China’s network of surveillance systems are at full vigor.

Reuters reported that when a man from Hangzhou returned home from a business trip, the local police got in touch. “They had tracked his car by his license plate in nearby Wenzhou, which has had a spate of coronavirus cases despite being far from the epicenter of the outbreak. Stay indoors for two weeks, they requested,” according to Reuters.

As it turned out, this person, after staying home for about 12 days, got bored and broke out. “Not only did the police contact him,” Reuters reported. “So did his boss. He had been spotted near Hangzhou’s West Lake by a camera with facial recognition technology, and the authorities had alerted his company as a warning.”

Big Brother is watching.

These anecdotes tend to reinforce Western reservations about China, making people wonder what it would be like to live there.

But the issue at hand is neither about whether Chinese like being surveilled or approve of neighbors spying on neighbors. Nor is it about whether we who live outside China approve of its society.

The reality exposed by the virus is that China can’t be isolated forever. It’s a house too big to quarantine. The world economy can’t afford to stand still. Business must go on.

Our Chinese colleagues are now conducting a survey among more than a dozen companies in the electronics industry with offices in China.

Fendy Wang, managing chief analyst of ESM-China, EETimes’ sister publication, sent us an email saying:

The outbreak of the new coronavirus in Wuhan-China has caused a significant impact on the electronics industry chain. In order to further investigate the impact of the epidemic, last week we sent a questionnaire survey to electronics companies. As of now, seven companies have responded. They are Arrow, Digi-key (telephone interview), Mouser, Resistor. Today, Oneyac, iCEasy, and a Chinese fabless-Runshi technology.
In addition, Beijing-based principal analyst Lefeng Shao sent the questionnaire to international chip companies such as TI, NXP, ADI, TE, Onsemi, Renesas and others. Onsemi refused to accept the interview, ADI told us that they would respond next Monday, and the rest of the companies said that they had no time to respond.
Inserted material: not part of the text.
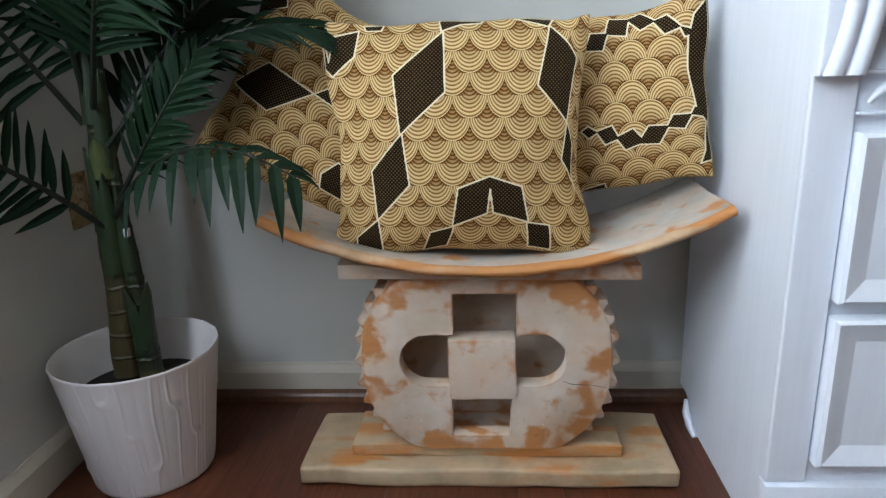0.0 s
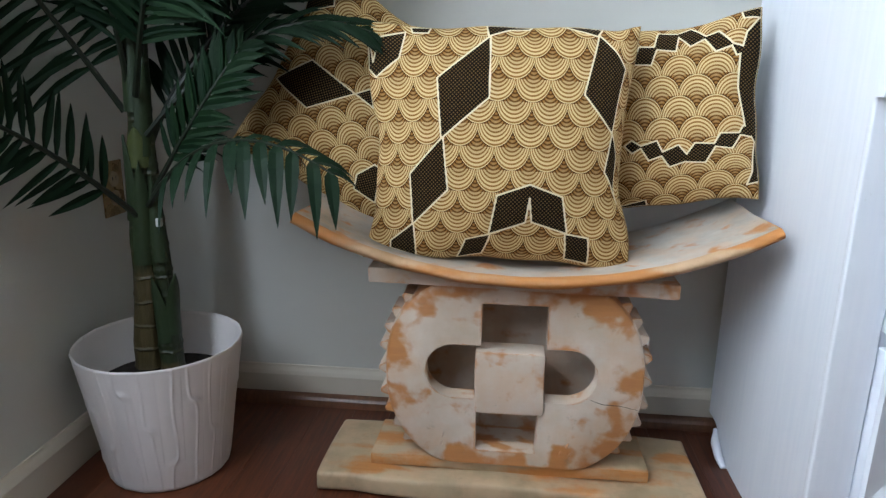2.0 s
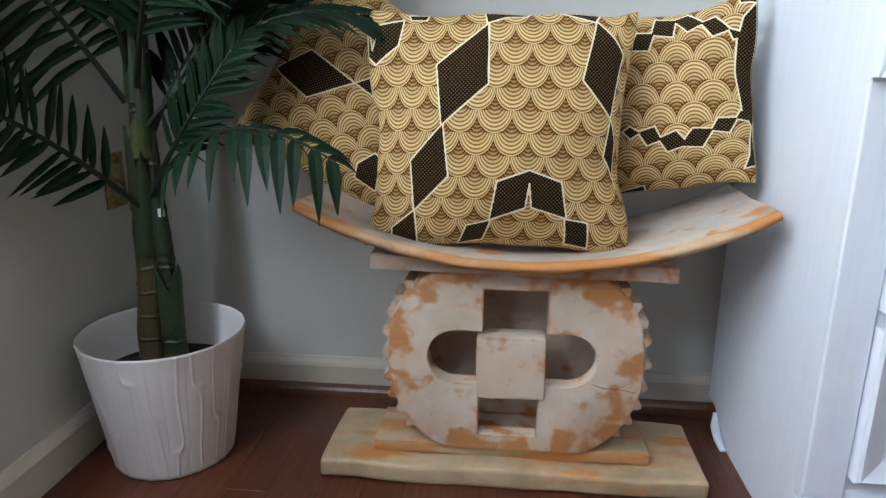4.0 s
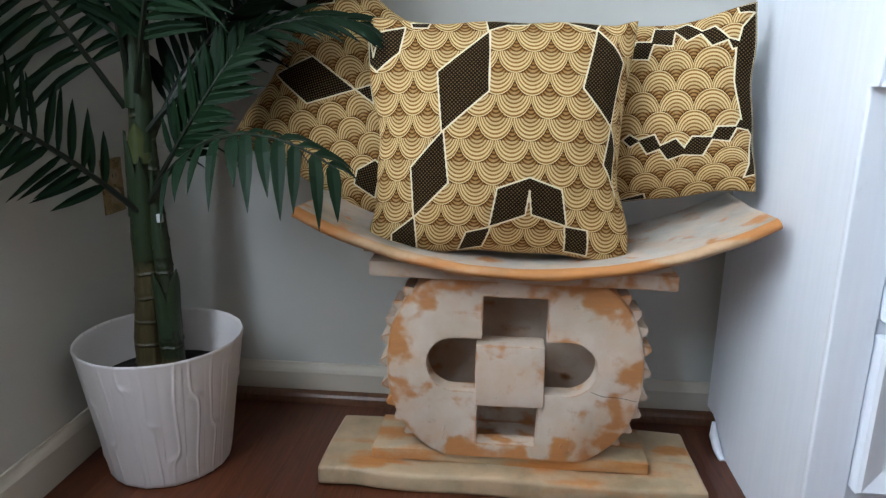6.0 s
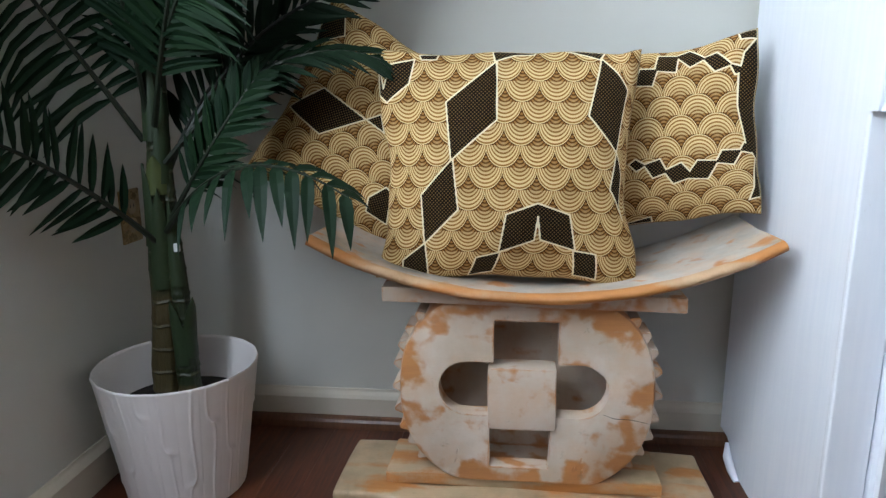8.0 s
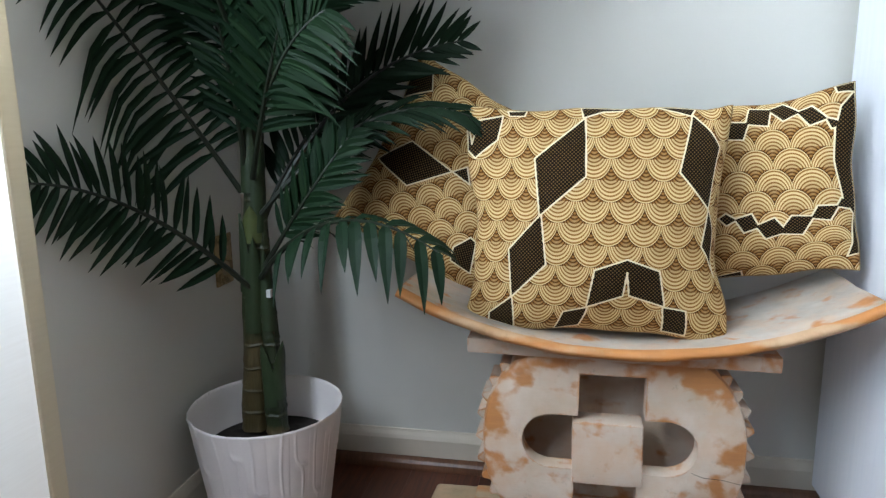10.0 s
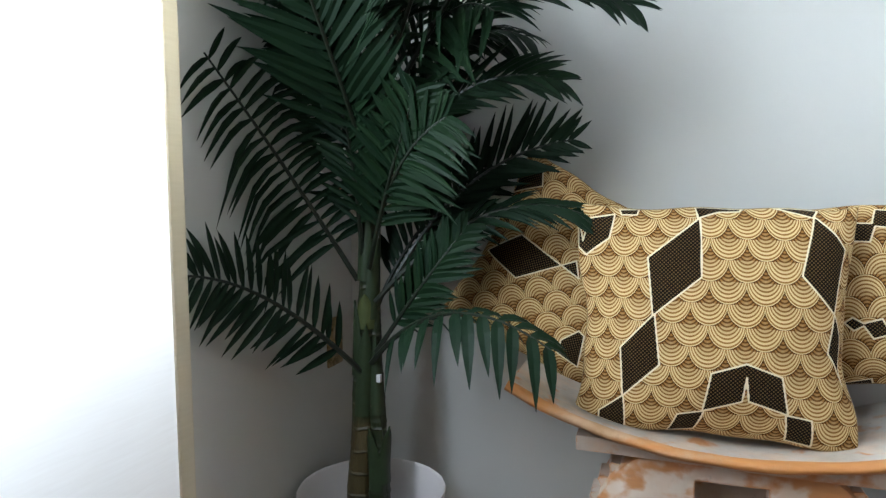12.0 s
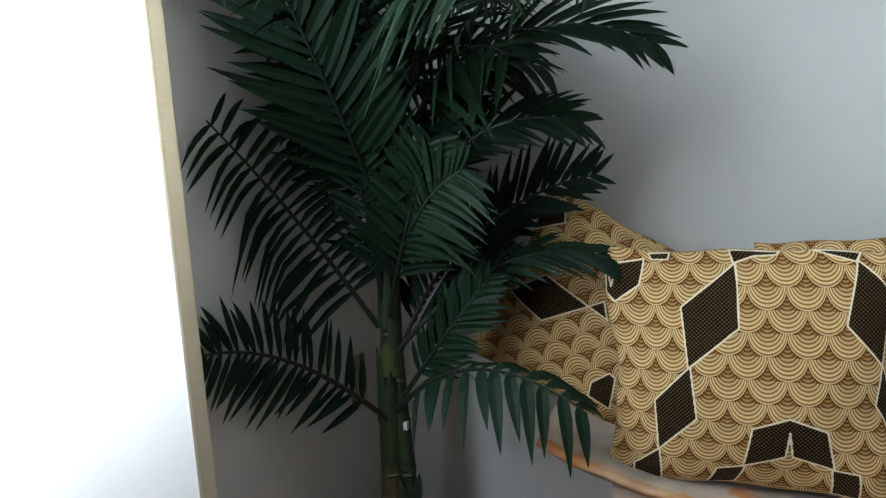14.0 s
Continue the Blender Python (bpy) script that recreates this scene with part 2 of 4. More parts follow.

Fendy is writing a story as I type my blog.

Our duty as reporters does not include recirculating feel-good stories approved by the Chinese government, or the echoes of those stories that Chinese companies might feel compelled to share. Everyone — inside and outside of China — needs to make decisions, not just about health but also about how to keep the global economy humming. Under any circumstances, incomplete information can lead to bad decisions, and false information tends to move people and companies into the wrong directions.
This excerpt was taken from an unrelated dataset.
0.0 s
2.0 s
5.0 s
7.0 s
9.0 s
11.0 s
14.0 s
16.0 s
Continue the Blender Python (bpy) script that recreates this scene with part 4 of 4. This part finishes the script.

Finding accurate information and sharing it isn’t just some nebulous principle; it is vital to a functioning economy and a functional society. We will continue to investigate the true impact of this crisis and report on the “work-arounds” that companies around the world are coming up with to keep themselves afloat.

As Bolaji Ojo, publisher of AspenCore Media, which owns EE Times, told me yesterday: “We’re writing history. Let’s get to work.”